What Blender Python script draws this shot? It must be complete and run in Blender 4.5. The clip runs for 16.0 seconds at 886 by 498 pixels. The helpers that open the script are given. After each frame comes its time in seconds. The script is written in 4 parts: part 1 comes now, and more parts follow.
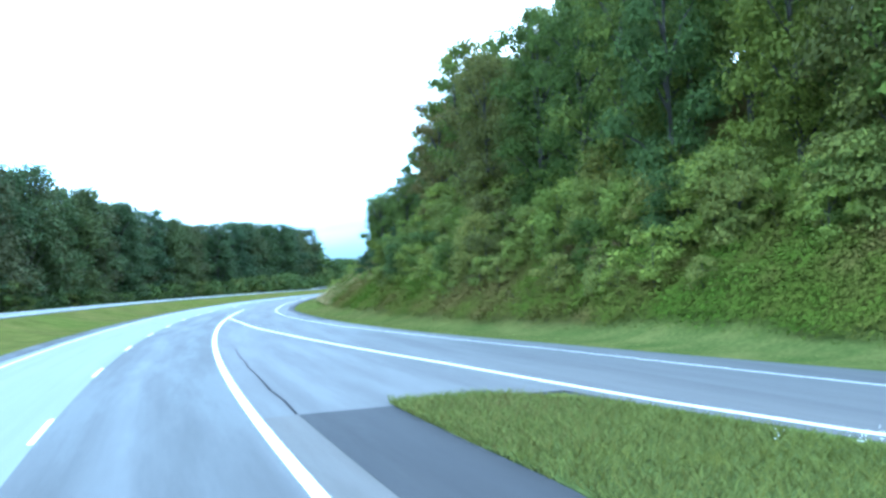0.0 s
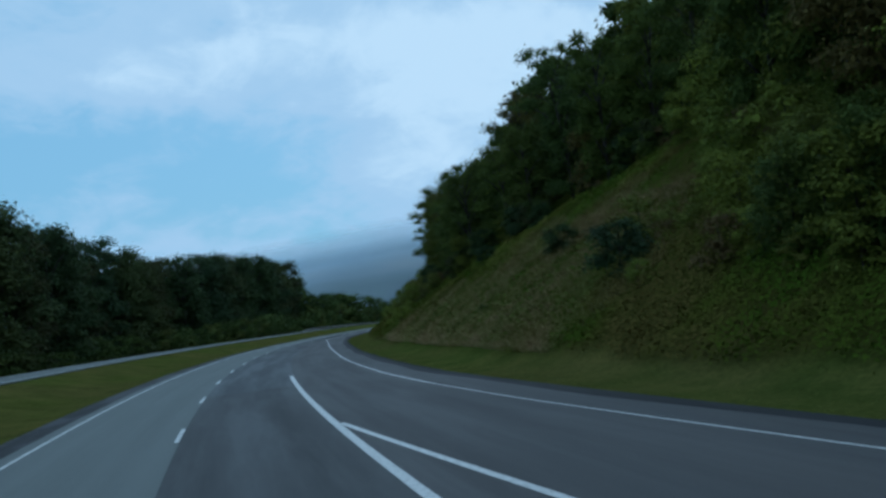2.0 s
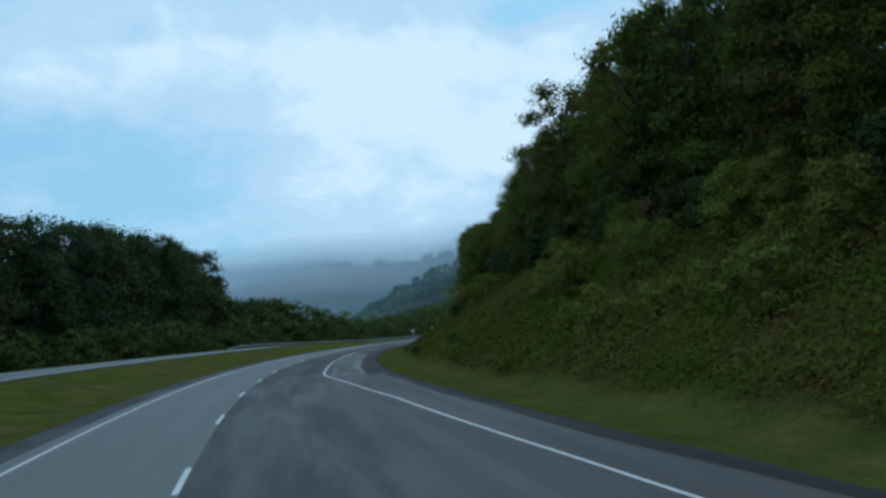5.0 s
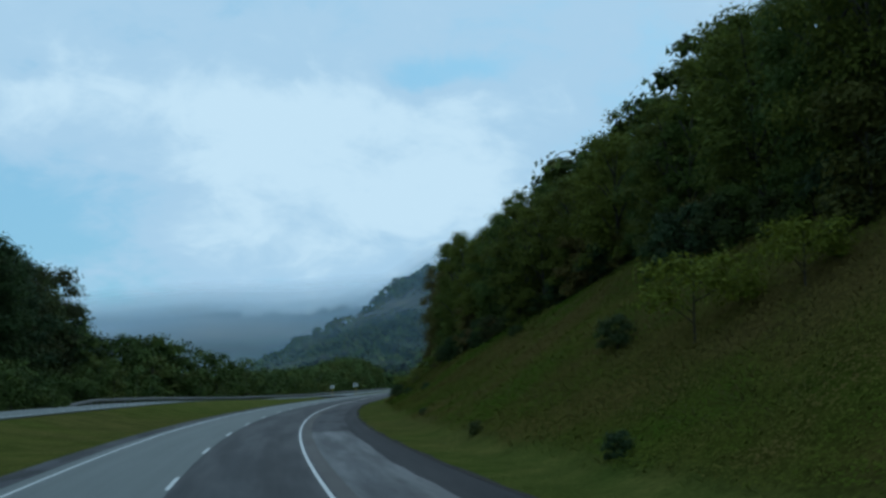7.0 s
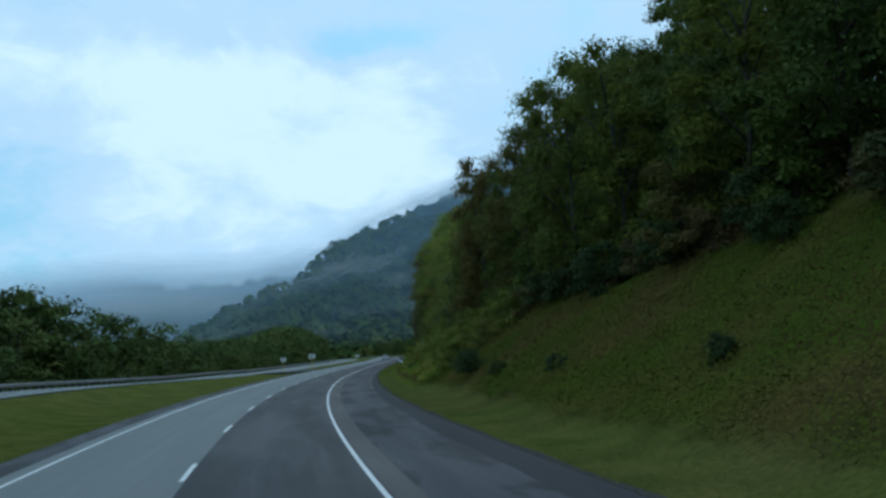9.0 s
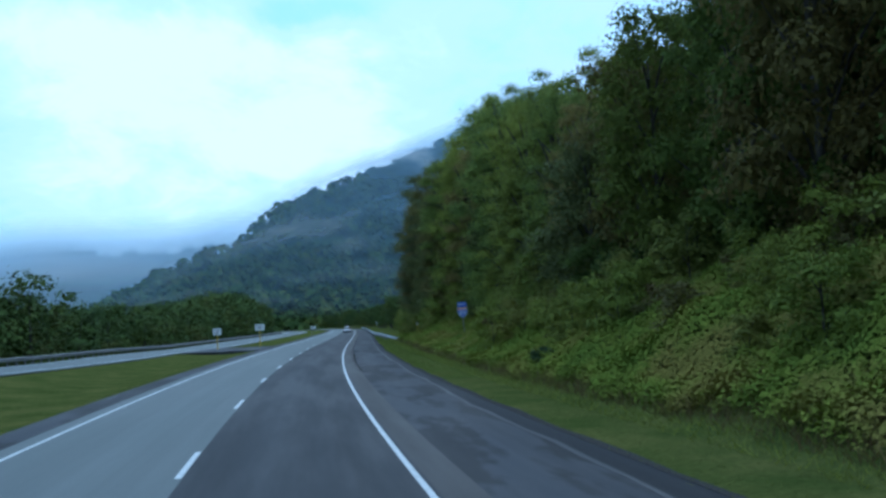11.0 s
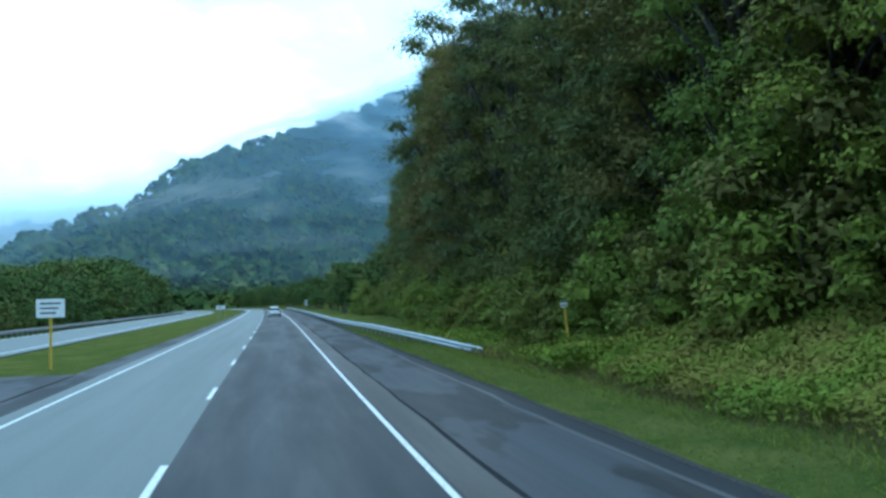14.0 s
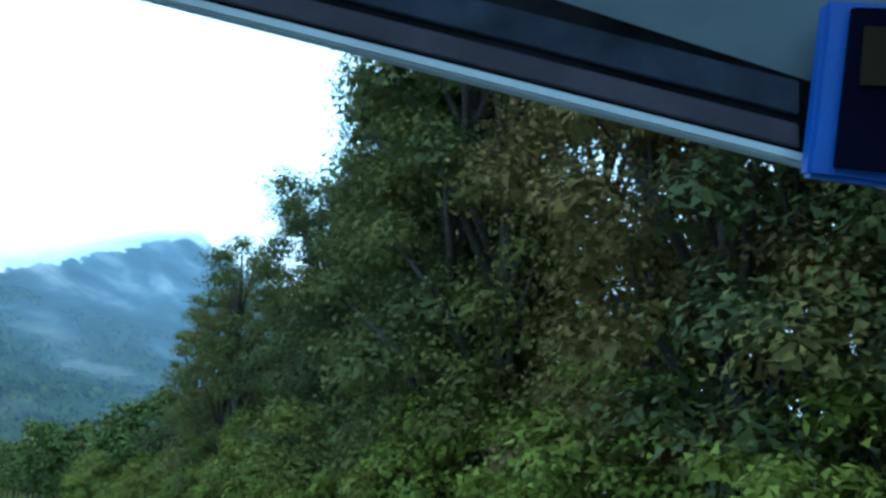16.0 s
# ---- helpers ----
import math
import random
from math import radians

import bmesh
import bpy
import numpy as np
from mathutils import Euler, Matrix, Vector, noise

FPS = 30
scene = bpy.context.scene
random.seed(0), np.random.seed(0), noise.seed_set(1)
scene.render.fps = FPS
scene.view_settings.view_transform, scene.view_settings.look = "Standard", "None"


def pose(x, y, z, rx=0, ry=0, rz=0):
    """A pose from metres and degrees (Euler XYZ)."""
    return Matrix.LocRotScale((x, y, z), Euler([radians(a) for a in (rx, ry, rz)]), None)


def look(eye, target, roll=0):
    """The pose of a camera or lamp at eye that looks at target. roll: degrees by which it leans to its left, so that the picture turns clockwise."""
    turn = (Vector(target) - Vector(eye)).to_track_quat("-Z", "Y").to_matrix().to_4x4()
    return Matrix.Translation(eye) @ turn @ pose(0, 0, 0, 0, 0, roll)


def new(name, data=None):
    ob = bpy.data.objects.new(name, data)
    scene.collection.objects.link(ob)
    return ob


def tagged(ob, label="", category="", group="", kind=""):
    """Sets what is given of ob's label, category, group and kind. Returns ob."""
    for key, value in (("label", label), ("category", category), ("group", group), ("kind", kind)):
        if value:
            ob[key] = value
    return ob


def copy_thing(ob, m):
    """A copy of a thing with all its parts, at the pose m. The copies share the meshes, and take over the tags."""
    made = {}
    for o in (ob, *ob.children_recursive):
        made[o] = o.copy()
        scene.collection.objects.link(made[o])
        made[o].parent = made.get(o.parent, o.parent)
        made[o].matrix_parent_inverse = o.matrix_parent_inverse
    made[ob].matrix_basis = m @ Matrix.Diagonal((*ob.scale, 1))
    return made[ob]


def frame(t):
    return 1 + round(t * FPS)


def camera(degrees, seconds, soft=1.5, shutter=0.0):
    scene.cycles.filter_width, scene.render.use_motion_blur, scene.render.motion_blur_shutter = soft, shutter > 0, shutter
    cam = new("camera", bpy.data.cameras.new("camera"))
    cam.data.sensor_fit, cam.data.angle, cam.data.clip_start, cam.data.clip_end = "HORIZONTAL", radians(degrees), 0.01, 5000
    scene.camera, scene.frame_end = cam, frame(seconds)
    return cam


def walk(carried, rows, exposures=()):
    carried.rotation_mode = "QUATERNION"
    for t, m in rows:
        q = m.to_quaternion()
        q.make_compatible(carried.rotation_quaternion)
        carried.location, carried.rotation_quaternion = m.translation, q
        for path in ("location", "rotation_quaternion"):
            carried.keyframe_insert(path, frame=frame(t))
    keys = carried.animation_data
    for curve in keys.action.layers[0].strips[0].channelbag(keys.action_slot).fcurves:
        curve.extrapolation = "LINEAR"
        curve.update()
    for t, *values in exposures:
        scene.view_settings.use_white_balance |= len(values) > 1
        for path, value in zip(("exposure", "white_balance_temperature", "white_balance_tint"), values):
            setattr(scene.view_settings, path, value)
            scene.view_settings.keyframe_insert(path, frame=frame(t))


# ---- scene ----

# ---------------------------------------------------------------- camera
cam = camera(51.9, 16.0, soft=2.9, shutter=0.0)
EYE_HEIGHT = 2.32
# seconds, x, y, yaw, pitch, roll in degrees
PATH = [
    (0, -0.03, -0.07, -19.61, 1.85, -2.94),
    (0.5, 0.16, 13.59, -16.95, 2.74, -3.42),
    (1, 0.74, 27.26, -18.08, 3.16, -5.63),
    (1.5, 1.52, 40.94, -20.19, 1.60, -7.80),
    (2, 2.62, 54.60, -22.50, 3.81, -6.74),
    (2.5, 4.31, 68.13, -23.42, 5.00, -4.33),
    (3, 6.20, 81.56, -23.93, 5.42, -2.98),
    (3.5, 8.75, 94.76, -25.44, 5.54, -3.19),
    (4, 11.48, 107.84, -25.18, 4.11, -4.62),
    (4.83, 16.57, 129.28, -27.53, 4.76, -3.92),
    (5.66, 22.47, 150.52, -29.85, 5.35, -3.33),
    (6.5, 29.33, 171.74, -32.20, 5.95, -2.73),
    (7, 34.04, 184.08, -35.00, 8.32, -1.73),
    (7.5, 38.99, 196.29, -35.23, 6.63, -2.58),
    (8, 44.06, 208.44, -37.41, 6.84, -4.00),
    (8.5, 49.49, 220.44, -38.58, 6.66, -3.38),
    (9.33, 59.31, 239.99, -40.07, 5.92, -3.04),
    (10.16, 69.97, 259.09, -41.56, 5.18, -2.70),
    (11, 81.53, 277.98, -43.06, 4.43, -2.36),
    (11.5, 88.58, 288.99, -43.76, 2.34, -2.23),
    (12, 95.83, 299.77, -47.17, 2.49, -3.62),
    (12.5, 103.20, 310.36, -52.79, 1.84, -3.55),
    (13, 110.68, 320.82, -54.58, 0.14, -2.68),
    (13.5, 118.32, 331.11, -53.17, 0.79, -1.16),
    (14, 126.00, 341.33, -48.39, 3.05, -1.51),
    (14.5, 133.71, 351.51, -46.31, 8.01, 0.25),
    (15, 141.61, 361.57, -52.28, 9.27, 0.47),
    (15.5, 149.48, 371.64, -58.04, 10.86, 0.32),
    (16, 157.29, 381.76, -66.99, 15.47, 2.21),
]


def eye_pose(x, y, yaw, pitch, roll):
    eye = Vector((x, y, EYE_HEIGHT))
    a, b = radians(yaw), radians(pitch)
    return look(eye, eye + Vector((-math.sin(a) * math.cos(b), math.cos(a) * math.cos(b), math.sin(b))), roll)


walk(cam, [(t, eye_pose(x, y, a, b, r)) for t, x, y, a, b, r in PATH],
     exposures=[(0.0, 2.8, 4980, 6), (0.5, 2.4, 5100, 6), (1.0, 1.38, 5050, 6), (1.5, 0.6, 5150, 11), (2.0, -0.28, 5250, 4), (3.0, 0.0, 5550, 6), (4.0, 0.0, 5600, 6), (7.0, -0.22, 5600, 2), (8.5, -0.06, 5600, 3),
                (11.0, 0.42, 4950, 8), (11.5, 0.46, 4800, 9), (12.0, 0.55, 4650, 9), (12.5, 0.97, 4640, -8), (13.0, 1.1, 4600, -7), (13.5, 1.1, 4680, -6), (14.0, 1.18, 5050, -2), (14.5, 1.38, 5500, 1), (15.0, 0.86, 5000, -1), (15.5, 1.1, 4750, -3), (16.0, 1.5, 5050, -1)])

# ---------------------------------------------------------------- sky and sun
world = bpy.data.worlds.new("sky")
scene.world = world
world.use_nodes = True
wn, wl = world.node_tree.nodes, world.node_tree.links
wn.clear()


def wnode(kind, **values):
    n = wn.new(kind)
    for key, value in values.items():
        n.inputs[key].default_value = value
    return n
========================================
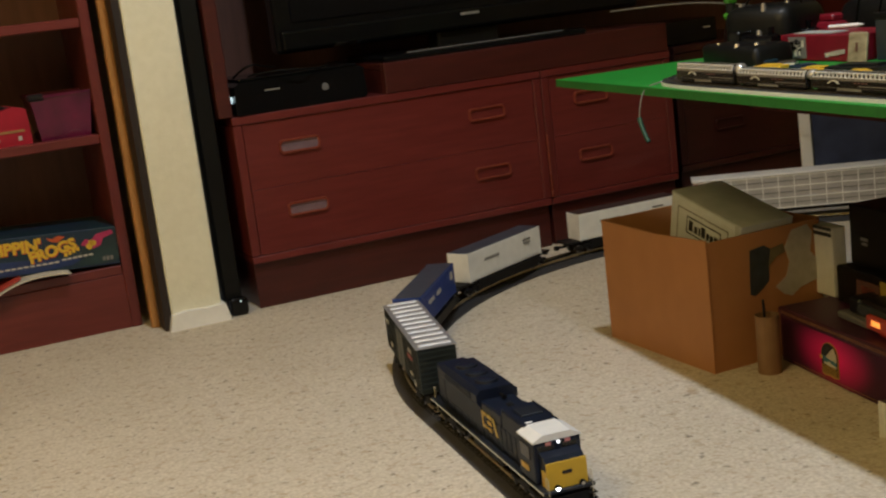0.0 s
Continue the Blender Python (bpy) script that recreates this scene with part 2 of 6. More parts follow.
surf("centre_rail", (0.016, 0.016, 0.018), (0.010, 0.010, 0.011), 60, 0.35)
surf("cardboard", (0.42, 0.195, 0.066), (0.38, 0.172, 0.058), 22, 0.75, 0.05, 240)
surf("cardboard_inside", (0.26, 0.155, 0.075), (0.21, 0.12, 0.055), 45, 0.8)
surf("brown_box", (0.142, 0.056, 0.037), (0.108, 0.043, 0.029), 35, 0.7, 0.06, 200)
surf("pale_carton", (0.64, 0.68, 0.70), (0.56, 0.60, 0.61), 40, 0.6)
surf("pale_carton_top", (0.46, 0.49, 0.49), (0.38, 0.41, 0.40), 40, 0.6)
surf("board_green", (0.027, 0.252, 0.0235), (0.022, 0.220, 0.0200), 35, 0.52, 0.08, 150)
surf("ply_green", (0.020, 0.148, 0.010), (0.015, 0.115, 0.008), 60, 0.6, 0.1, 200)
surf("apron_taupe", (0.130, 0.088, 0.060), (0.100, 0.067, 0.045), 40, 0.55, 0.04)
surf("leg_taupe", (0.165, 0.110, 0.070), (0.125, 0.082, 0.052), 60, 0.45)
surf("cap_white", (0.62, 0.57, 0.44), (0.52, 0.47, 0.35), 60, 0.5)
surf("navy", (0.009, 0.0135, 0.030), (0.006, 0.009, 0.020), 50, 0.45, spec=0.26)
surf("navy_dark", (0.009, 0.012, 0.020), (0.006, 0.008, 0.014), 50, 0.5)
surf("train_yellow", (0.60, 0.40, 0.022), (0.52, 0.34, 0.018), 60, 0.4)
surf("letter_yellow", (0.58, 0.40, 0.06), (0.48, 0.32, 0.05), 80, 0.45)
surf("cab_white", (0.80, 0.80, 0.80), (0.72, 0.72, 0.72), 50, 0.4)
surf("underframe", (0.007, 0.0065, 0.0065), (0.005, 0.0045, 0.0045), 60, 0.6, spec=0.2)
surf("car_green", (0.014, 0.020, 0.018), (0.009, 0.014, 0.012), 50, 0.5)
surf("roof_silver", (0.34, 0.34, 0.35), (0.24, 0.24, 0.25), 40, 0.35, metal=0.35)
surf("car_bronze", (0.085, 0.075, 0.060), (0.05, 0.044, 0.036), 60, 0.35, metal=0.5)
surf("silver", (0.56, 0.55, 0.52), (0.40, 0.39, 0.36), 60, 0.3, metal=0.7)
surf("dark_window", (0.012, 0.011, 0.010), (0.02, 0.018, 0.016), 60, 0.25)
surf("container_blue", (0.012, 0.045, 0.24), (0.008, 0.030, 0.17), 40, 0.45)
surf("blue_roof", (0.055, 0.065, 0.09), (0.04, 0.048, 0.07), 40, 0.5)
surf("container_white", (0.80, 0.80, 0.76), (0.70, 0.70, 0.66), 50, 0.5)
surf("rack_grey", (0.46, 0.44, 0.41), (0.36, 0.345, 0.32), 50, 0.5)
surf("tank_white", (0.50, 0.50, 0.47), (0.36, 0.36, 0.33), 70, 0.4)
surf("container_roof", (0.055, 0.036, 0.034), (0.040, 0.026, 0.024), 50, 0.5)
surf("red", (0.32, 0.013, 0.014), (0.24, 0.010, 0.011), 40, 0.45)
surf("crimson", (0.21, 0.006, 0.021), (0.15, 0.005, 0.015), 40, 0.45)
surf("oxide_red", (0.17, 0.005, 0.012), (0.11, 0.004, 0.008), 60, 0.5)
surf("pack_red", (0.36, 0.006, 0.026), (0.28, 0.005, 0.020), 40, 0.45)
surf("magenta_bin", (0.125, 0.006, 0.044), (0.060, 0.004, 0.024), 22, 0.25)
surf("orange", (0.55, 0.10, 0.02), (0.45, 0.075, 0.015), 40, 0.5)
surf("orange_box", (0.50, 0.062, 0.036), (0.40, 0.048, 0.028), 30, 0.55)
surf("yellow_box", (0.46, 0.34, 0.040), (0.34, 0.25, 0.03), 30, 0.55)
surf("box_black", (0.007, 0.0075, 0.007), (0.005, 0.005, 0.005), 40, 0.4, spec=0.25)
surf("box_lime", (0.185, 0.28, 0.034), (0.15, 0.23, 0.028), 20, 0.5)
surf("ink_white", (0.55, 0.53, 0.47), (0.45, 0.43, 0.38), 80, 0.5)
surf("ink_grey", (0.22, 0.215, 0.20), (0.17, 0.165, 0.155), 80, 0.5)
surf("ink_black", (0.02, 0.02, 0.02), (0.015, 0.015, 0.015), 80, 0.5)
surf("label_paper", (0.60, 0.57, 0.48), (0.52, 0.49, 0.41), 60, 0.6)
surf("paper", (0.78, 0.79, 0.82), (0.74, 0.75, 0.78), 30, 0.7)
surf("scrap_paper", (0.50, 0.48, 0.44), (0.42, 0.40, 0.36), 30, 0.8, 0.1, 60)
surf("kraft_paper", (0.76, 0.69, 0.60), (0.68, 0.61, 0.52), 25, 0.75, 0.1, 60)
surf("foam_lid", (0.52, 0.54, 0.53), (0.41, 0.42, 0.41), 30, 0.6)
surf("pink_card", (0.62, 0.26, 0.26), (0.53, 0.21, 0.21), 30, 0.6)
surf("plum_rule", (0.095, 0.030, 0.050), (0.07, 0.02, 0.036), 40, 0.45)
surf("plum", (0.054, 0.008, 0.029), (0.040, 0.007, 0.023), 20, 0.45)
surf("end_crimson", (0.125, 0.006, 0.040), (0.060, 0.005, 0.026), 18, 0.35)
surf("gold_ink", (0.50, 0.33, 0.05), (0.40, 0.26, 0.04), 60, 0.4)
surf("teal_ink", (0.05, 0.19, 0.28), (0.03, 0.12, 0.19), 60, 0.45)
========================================
- **Stated exercise**:
Among the lines above, find the one with "shutter > 0, shutter" and the one with "scene.camera, scene.frame_end = cam, frame(seconds)". Quote both and everything between them, exactly.

- **Output of the exercise**:
    scene.cycles.filter_width, scene.render.use_motion_blur, scene.render.motion_blur_shutter = soft, shutter > 0, shutter
    cam = new("camera", bpy.data.cameras.new("camera"))
    cam.data.sensor_fit, cam.data.angle, cam.data.clip_start, cam.data.clip_end = "HORIZONTAL", radians(degrees), 0.01, 5000
    scene.camera, scene.frame_end = cam, frame(seconds)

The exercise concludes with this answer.